Vous avez deux-trois coups de cœur?

MF: "Mon coup de cœur, c'est surtout le hip-hop belge, de Roméo Elvis à Zwangere Guy. C'est un peu bateau parce qu'on en parle beaucoup, mais il faut battre le fer tant qu'il est chaud. Il faut que les gens comprennent qu'il y a un truc qui est en train de se passer chez nous. Mon autre coup de cœur, c'est AZF qui est une fille un peu hooligan parisienne. Elle fait une techno très dure, mais c'est en même temps quelqu'un de très doux. Elle représente bien tout ce qui est une contre-culture assumée. Et puis, je citerais aussi Cocaïne Piss, du pur rock."
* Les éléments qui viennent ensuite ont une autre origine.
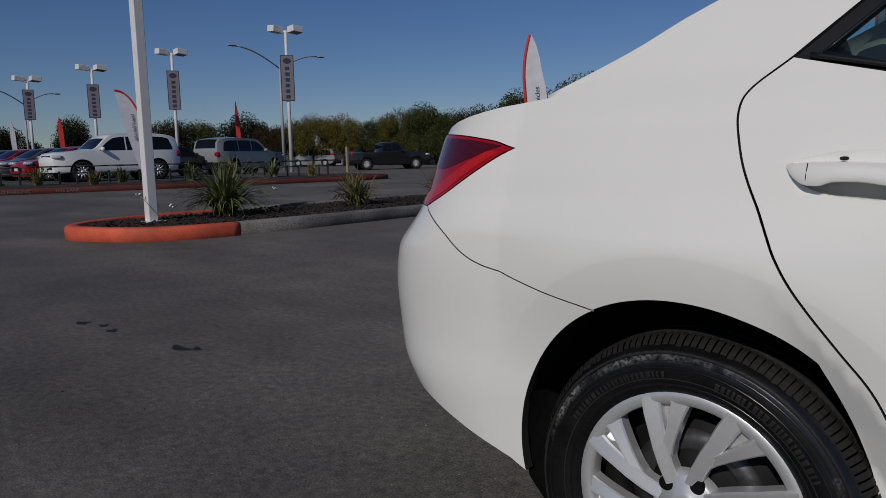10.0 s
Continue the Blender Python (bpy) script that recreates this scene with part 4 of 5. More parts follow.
def turned(name, mesh, owner, angle):
    o = new(name, mesh)
    o.parent = owner
    o.matrix_local = Euler((0, radians(-angle), 0)).to_matrix().to_4x4()
    return o


WHEEL = {}
CHROME_DULL = material("bright_brake_steel", (0.10, 0.10, 0.105), 0.4, metal=0.7, grain=(0.01, 0.2))
SPECK = material("road_dirt", (0.05, 0.045, 0.04), 0.9)
REDBRIGHT = material("bright_red_lens", (0.52, 0.010, 0.006), 0.15, coat=0.5, grain=(0.008, 0.25))
ETCH = material("etched_glass", (0.13, 0.14, 0.15), 0.8)
STICKER = material("yellow_sticker", (0.65, 0.66, 0.08), 0.6)
# lining darkened to carry the shade of the cabin
LINER_SHADED = material("shaded_headliner", (0.030, 0.030, 0.032), 0.9, grain=(0.01, 0.1))
sedan()


# ---- surroundings: materials ----
ASPHALT = material("asphalt", (0.075, 0.067, 0.059), 0.72, grain=(0.007, 0.60), stain=(1.9, 0.26), bump=0.25, spec=0.6, more=((0.035, 0.30), (0.28, 0.14)), streak=(0.9, 0.24))
ASPHALT.node_tree.nodes["Principled BSDF"].inputs["Diffuse Roughness"].default_value = 1.0
LOT = material("lot_asphalt", (0.055, 0.054, 0.052), 0.9, grain=(0.03, 0.2), stain=(3.0, 0.2))
REDKERB = material("red_kerb_paint", (0.56, 0.090, 0.042), 0.7, grain=(0.02, 0.14), stain=(0.35, 0.26), bump=0.15)
DULLRED = material("faded_red_kerb", (0.115, 0.022, 0.018), 0.8, grain=(0.04, 0.25), stain=(0.8, 0.25))
CONCRETE = material("concrete", (0.26, 0.25, 0.23), 0.85, grain=(0.03, 0.2), stain=(0.6, 0.2), bump=0.2)
DARK_CONCRETE = material("dark_concrete", (0.13, 0.125, 0.12), 0.9, grain=(0.02, 0.4), stain=(0.4, 0.35), bump=0.3)
MULCH = material("bark_mulch", (0.022, 0.016, 0.012), 0.95, grain=(0.03, 0.5), stain=(0.4, 0.3), spread=0.5)
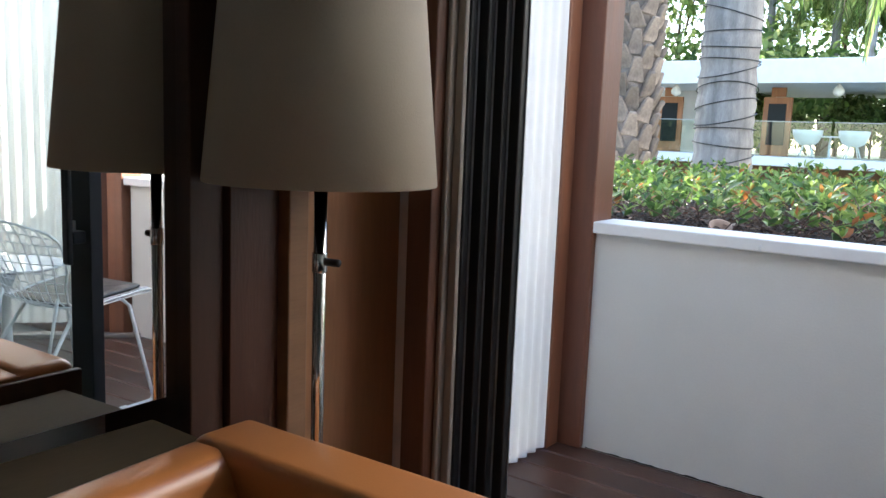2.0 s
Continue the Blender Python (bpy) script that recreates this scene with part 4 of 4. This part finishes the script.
# thin dark strip of uneven height along the parapet foot
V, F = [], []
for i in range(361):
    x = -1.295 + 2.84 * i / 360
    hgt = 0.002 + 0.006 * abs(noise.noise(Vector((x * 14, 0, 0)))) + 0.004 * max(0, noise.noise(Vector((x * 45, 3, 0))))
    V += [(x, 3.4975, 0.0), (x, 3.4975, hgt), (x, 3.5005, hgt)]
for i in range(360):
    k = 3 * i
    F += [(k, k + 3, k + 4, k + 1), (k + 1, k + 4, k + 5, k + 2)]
tagged(raw("trim_wall_foot", V, F, MULCH), "uneven dark line along the parapet foot", "trim", "", "structure")
for x, z, w in ((-0.72, 0.826, 0.010), (-0.28, 0.822, 0.006), (0.35, 0.829, 0.008), (0.92, 0.823, 0.012), (1.22, 0.828, 0.006)):
    tagged(part("paint_chip", lathe([(w, 0.0), (w * 0.8, 0.0012), (w * 0.2, 0.0014)], 7), MORTAR), "small flaked paint chip on the cap edge", "paint chip", "paint chips")
    bpy.context.view_layer.update()
    scene.collection.objects[-1].matrix_basis = pose(x, 3.4732, z, 90, 0, 30)

# ---- pieces of walls and floors ----
deck = thing("floor_deck", "dark reddish brown timber deck boards with open gaps", "deck", kind="structure")
# one black box below the boards paints the shade in the gaps
part("joists", box(-1.43, 3.2, 2.20, 3.495, -0.30, -0.10), CABLE, deck, "solid black fill painting the shade under the boards")
y = 3.510


def board_y(x, y):
    """Boards run along the parapet and end at the wall lines."""
    return min(3.497, max(2.199, y))


while y > 2.20:
    y1, y0 = y, y - 0.1335
    b = 0.004
    V = []
    for zz, e in ((-0.028, 0), (-b, 0), (0.0, b)):
        xr0, xr1 = DIAG - board_y(2.2, y0), DIAG - board_y(2.2, y1)
        V += [(-1.43 + e, board_y(-1.43, y0) + e, zz), (xr0 - e, board_y(xr0, y0) + e, zz), (xr1 - e, board_y(xr1, y1) - e, zz), (-1.43 + e, board_y(-1.43, y1) - e, zz)]
    F = [(3, 2, 1, 0), (8, 9, 10, 11)]
    for r in (0, 4):
        for k in range(4):
            F.append((r + k, r + (k + 1) % 4, r + 4 + (k + 1) % 4, r + 4 + k))
    raw("deck_board", V, F, DECK, deck)
    y -= 0.140
for spec in BRICKS:
    brick_wall(*spec)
AS: "Moi, je citerais Alex Cameron qu'on a vu lors d'un repérage à Austin. Il a vraiment la classe, et nous sommes très contents de l'avoir. Pour la première fois, on a aussi un accordéoniste, Mario Batkovic, qui fait une musique étonnement indie. Et enfin, il a le groupe de rock garage Twin Peaks -on est dans l'actualité (rires)- que j'aime beaucoup."